*Job:* Bring together all lines of the material below that contain the string "Python".

══ Data extract ══

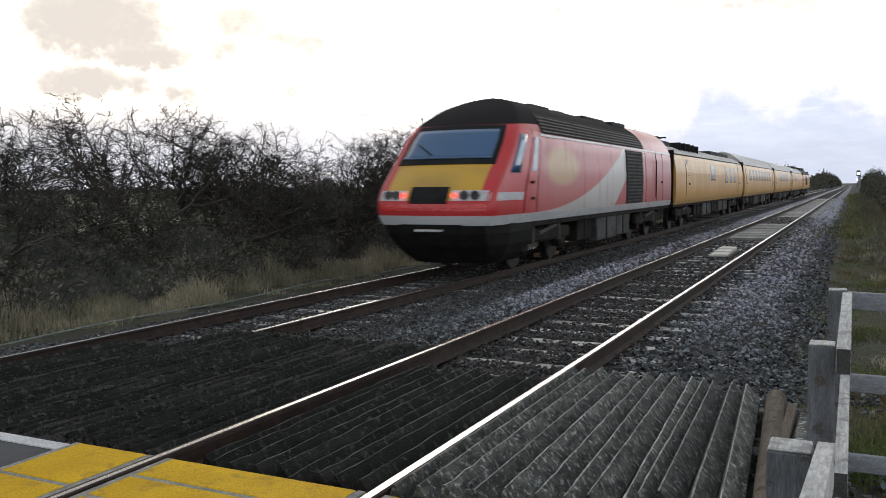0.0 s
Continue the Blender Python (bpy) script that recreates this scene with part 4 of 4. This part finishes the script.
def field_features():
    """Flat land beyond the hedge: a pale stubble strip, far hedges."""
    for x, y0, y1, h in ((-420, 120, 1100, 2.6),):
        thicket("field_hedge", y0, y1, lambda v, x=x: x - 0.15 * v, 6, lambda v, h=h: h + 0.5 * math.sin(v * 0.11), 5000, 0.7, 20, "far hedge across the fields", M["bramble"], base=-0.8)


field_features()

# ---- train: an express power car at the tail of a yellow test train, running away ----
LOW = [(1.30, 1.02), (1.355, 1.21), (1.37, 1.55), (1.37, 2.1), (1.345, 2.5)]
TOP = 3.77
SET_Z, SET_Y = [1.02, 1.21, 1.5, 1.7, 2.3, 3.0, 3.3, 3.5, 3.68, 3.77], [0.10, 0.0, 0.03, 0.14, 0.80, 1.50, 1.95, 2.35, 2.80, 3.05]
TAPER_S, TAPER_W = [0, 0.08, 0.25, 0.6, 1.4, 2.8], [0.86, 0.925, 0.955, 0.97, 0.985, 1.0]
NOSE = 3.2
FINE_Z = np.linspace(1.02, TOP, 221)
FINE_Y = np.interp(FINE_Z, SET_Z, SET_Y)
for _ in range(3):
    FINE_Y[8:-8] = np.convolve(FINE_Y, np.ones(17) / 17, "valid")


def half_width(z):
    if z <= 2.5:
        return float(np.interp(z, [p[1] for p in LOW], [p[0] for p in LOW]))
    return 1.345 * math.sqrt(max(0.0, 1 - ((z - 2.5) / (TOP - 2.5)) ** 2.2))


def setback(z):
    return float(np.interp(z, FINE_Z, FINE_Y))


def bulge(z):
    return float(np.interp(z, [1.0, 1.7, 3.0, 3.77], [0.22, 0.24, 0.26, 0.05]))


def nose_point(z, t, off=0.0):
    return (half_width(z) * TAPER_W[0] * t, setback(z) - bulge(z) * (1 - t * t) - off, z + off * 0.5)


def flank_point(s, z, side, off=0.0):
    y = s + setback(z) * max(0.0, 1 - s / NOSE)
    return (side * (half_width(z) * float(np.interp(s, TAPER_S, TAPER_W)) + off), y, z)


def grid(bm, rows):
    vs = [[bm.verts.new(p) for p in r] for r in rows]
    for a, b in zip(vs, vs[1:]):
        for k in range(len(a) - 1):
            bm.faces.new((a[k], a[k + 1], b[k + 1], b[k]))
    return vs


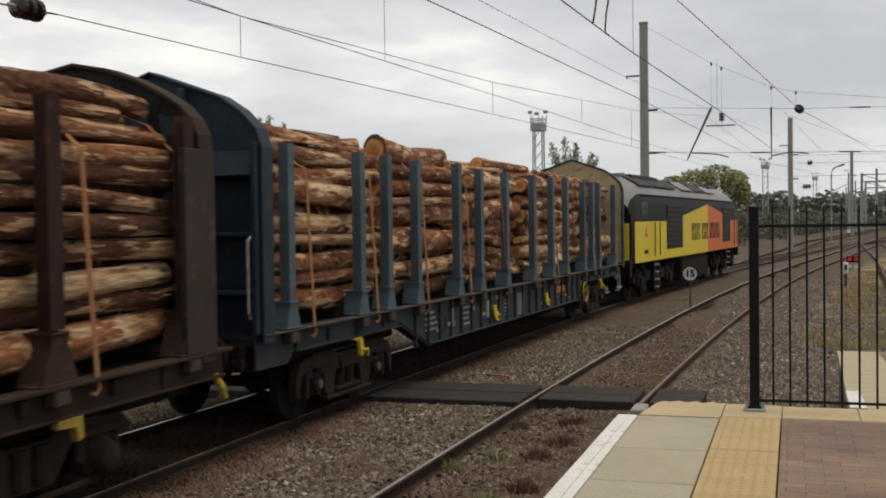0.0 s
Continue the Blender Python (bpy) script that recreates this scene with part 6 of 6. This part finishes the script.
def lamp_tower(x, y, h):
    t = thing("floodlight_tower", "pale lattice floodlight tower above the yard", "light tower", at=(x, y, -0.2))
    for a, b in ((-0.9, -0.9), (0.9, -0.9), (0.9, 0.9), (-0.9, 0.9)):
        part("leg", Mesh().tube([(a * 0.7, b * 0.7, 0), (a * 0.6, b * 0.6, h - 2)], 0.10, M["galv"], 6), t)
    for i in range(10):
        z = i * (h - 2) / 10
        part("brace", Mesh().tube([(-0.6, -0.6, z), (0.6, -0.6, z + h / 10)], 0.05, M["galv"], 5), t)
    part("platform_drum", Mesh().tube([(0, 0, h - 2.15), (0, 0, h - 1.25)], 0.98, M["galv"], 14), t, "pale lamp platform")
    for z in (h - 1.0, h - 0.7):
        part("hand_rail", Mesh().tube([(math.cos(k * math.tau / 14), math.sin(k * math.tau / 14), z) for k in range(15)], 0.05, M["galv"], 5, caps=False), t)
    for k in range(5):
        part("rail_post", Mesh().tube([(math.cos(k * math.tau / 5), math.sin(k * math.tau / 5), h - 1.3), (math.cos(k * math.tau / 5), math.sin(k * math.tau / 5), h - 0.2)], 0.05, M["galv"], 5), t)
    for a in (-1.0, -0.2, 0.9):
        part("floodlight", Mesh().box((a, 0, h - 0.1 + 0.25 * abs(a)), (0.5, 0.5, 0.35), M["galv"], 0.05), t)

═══

*Output:*
Continue the Blender Python (bpy) script that recreates this scene with part 4 of 4. This part finishes the script.
Continue the Blender Python (bpy) script that recreates this scene with part 6 of 6. This part finishes the script.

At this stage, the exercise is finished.